> **What is asked**: Output all of the records exactly as written.

[Raw records]
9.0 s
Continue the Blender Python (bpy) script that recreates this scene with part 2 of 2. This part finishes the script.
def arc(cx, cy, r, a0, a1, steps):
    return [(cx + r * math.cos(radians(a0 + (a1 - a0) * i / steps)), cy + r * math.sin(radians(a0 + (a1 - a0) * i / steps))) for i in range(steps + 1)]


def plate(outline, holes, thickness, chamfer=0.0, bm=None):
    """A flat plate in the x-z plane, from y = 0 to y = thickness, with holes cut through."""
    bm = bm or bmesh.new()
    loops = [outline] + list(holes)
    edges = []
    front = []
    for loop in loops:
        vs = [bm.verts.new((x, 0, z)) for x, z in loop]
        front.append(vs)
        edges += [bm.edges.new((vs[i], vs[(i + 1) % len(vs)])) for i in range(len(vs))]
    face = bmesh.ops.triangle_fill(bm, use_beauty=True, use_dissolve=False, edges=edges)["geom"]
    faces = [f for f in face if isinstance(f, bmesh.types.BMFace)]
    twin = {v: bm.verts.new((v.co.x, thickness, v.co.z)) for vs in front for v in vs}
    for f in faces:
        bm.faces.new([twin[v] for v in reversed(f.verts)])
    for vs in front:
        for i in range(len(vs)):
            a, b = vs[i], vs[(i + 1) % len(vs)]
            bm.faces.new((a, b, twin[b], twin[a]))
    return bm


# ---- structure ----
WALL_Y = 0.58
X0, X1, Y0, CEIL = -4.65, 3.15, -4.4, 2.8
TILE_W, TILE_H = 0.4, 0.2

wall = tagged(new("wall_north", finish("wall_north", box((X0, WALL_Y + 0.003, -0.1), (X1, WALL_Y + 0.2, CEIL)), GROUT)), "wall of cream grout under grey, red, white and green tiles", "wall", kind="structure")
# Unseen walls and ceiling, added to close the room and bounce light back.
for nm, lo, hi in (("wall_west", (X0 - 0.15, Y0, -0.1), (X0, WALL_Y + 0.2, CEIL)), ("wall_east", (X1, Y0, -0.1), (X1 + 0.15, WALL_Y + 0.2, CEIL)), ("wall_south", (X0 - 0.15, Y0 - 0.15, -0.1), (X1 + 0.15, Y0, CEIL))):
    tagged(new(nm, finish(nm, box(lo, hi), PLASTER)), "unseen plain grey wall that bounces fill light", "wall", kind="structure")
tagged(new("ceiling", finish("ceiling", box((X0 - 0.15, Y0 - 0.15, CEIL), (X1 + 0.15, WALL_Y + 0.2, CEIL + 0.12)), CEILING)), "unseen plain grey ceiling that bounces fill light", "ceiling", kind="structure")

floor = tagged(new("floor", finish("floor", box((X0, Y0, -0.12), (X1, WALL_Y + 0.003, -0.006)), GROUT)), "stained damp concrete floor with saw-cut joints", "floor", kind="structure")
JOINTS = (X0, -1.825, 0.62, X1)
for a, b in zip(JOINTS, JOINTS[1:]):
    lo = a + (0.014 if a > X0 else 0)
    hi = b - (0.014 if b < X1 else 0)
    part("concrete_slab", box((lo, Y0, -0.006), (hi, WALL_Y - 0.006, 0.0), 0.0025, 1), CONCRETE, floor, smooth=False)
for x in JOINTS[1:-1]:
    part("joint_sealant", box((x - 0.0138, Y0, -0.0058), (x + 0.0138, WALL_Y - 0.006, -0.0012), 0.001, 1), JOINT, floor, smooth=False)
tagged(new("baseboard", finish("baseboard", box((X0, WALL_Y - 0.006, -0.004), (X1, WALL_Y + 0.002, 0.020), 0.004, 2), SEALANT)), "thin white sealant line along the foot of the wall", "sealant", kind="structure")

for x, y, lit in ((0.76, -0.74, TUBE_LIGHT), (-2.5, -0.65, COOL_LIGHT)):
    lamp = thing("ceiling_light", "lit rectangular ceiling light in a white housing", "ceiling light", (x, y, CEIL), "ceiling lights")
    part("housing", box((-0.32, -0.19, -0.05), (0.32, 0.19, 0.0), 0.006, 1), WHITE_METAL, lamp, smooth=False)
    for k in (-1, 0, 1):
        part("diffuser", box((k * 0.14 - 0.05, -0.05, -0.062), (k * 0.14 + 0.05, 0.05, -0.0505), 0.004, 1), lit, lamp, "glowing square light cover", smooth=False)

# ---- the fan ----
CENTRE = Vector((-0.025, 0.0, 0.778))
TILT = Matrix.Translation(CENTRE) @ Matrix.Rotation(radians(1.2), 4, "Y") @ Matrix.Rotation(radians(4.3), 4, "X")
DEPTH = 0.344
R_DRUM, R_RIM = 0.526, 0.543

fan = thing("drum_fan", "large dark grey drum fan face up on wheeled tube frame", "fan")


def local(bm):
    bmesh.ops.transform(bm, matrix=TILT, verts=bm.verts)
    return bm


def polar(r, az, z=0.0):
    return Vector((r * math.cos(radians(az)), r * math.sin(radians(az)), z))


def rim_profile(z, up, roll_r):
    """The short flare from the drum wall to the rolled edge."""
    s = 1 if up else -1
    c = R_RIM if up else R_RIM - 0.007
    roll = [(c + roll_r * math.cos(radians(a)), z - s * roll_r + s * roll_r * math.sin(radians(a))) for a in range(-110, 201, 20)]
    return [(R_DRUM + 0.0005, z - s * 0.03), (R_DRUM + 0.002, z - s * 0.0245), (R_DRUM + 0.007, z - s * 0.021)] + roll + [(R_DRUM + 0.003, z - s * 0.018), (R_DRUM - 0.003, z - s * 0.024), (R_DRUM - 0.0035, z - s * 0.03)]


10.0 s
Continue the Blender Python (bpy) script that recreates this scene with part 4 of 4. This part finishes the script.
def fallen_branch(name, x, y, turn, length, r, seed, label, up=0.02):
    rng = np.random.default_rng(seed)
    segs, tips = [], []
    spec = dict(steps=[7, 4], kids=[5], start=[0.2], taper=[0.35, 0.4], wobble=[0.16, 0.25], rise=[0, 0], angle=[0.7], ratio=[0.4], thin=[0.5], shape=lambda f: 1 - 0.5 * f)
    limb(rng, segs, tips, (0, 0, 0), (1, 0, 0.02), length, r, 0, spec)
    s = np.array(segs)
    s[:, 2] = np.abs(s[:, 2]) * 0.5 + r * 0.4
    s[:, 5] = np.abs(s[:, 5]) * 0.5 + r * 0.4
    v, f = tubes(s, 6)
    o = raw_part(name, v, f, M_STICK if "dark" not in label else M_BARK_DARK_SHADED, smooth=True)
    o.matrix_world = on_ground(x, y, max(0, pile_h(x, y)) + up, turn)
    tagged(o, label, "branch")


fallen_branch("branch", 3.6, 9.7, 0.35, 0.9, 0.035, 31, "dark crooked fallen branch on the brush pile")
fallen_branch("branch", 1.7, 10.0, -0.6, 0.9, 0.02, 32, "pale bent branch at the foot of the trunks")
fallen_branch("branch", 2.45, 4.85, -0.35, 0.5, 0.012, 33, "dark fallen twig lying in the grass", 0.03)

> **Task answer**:
9.0 s
Continue the Blender Python (bpy) script that recreates this scene with part 2 of 2. This part finishes the script.
def arc(cx, cy, r, a0, a1, steps):
    return [(cx + r * math.cos(radians(a0 + (a1 - a0) * i / steps)), cy + r * math.sin(radians(a0 + (a1 - a0) * i / steps))) for i in range(steps + 1)]


def plate(outline, holes, thickness, chamfer=0.0, bm=None):
    """A flat plate in the x-z plane, from y = 0 to y = thickness, with holes cut through."""
    bm = bm or bmesh.new()
    loops = [outline] + list(holes)
    edges = []
    front = []
    for loop in loops:
        vs = [bm.verts.new((x, 0, z)) for x, z in loop]
        front.append(vs)
        edges += [bm.edges.new((vs[i], vs[(i + 1) % len(vs)])) for i in range(len(vs))]
    face = bmesh.ops.triangle_fill(bm, use_beauty=True, use_dissolve=False, edges=edges)["geom"]
    faces = [f for f in face if isinstance(f, bmesh.types.BMFace)]
    twin = {v: bm.verts.new((v.co.x, thickness, v.co.z)) for vs in front for v in vs}
    for f in faces:
        bm.faces.new([twin[v] for v in reversed(f.verts)])
    for vs in front:
        for i in range(len(vs)):
            a, b = vs[i], vs[(i + 1) % len(vs)]
            bm.faces.new((a, b, twin[b], twin[a]))
    return bm


# ---- structure ----
WALL_Y = 0.58
X0, X1, Y0, CEIL = -4.65, 3.15, -4.4, 2.8
TILE_W, TILE_H = 0.4, 0.2

wall = tagged(new("wall_north", finish("wall_north", box((X0, WALL_Y + 0.003, -0.1), (X1, WALL_Y + 0.2, CEIL)), GROUT)), "wall of cream grout under grey, red, white and green tiles", "wall", kind="structure")
# Unseen walls and ceiling, added to close the room and bounce light back.
for nm, lo, hi in (("wall_west", (X0 - 0.15, Y0, -0.1), (X0, WALL_Y + 0.2, CEIL)), ("wall_east", (X1, Y0, -0.1), (X1 + 0.15, WALL_Y + 0.2, CEIL)), ("wall_south", (X0 - 0.15, Y0 - 0.15, -0.1), (X1 + 0.15, Y0, CEIL))):
    tagged(new(nm, finish(nm, box(lo, hi), PLASTER)), "unseen plain grey wall that bounces fill light", "wall", kind="structure")
tagged(new("ceiling", finish("ceiling", box((X0 - 0.15, Y0 - 0.15, CEIL), (X1 + 0.15, WALL_Y + 0.2, CEIL + 0.12)), CEILING)), "unseen plain grey ceiling that bounces fill light", "ceiling", kind="structure")

floor = tagged(new("floor", finish("floor", box((X0, Y0, -0.12), (X1, WALL_Y + 0.003, -0.006)), GROUT)), "stained damp concrete floor with saw-cut joints", "floor", kind="structure")
JOINTS = (X0, -1.825, 0.62, X1)
for a, b in zip(JOINTS, JOINTS[1:]):
    lo = a + (0.014 if a > X0 else 0)
    hi = b - (0.014 if b < X1 else 0)
    part("concrete_slab", box((lo, Y0, -0.006), (hi, WALL_Y - 0.006, 0.0), 0.0025, 1), CONCRETE, floor, smooth=False)
for x in JOINTS[1:-1]:
    part("joint_sealant", box((x - 0.0138, Y0, -0.0058), (x + 0.0138, WALL_Y - 0.006, -0.0012), 0.001, 1), JOINT, floor, smooth=False)
tagged(new("baseboard", finish("baseboard", box((X0, WALL_Y - 0.006, -0.004), (X1, WALL_Y + 0.002, 0.020), 0.004, 2), SEALANT)), "thin white sealant line along the foot of the wall", "sealant", kind="structure")

for x, y, lit in ((0.76, -0.74, TUBE_LIGHT), (-2.5, -0.65, COOL_LIGHT)):
    lamp = thing("ceiling_light", "lit rectangular ceiling light in a white housing", "ceiling light", (x, y, CEIL), "ceiling lights")
    part("housing", box((-0.32, -0.19, -0.05), (0.32, 0.19, 0.0), 0.006, 1), WHITE_METAL, lamp, smooth=False)
    for k in (-1, 0, 1):
        part("diffuser", box((k * 0.14 - 0.05, -0.05, -0.062), (k * 0.14 + 0.05, 0.05, -0.0505), 0.004, 1), lit, lamp, "glowing square light cover", smooth=False)

# ---- the fan ----
CENTRE = Vector((-0.025, 0.0, 0.778))
TILT = Matrix.Translation(CENTRE) @ Matrix.Rotation(radians(1.2), 4, "Y") @ Matrix.Rotation(radians(4.3), 4, "X")
DEPTH = 0.344
R_DRUM, R_RIM = 0.526, 0.543

fan = thing("drum_fan", "large dark grey drum fan face up on wheeled tube frame", "fan")


def local(bm):
    bmesh.ops.transform(bm, matrix=TILT, verts=bm.verts)
    return bm


def polar(r, az, z=0.0):
    return Vector((r * math.cos(radians(az)), r * math.sin(radians(az)), z))


def rim_profile(z, up, roll_r):
    """The short flare from the drum wall to the rolled edge."""
    s = 1 if up else -1
    c = R_RIM if up else R_RIM - 0.007
    roll = [(c + roll_r * math.cos(radians(a)), z - s * roll_r + s * roll_r * math.sin(radians(a))) for a in range(-110, 201, 20)]
    return [(R_DRUM + 0.0005, z - s * 0.03), (R_DRUM + 0.002, z - s * 0.0245), (R_DRUM + 0.007, z - s * 0.021)] + roll + [(R_DRUM + 0.003, z - s * 0.018), (R_DRUM - 0.003, z - s * 0.024), (R_DRUM - 0.0035, z - s * 0.03)]


10.0 s
Continue the Blender Python (bpy) script that recreates this scene with part 4 of 4. This part finishes the script.
def fallen_branch(name, x, y, turn, length, r, seed, label, up=0.02):
    rng = np.random.default_rng(seed)
    segs, tips = [], []
    spec = dict(steps=[7, 4], kids=[5], start=[0.2], taper=[0.35, 0.4], wobble=[0.16, 0.25], rise=[0, 0], angle=[0.7], ratio=[0.4], thin=[0.5], shape=lambda f: 1 - 0.5 * f)
    limb(rng, segs, tips, (0, 0, 0), (1, 0, 0.02), length, r, 0, spec)
    s = np.array(segs)
    s[:, 2] = np.abs(s[:, 2]) * 0.5 + r * 0.4
    s[:, 5] = np.abs(s[:, 5]) * 0.5 + r * 0.4
    v, f = tubes(s, 6)
    o = raw_part(name, v, f, M_STICK if "dark" not in label else M_BARK_DARK_SHADED, smooth=True)
    o.matrix_world = on_ground(x, y, max(0, pile_h(x, y)) + up, turn)
    tagged(o, label, "branch")


fallen_branch("branch", 3.6, 9.7, 0.35, 0.9, 0.035, 31, "dark crooked fallen branch on the brush pile")
fallen_branch("branch", 1.7, 10.0, -0.6, 0.9, 0.02, 32, "pale bent branch at the foot of the trunks")
fallen_branch("branch", 2.45, 4.85, -0.35, 0.5, 0.012, 33, "dark fallen twig lying in the grass", 0.03)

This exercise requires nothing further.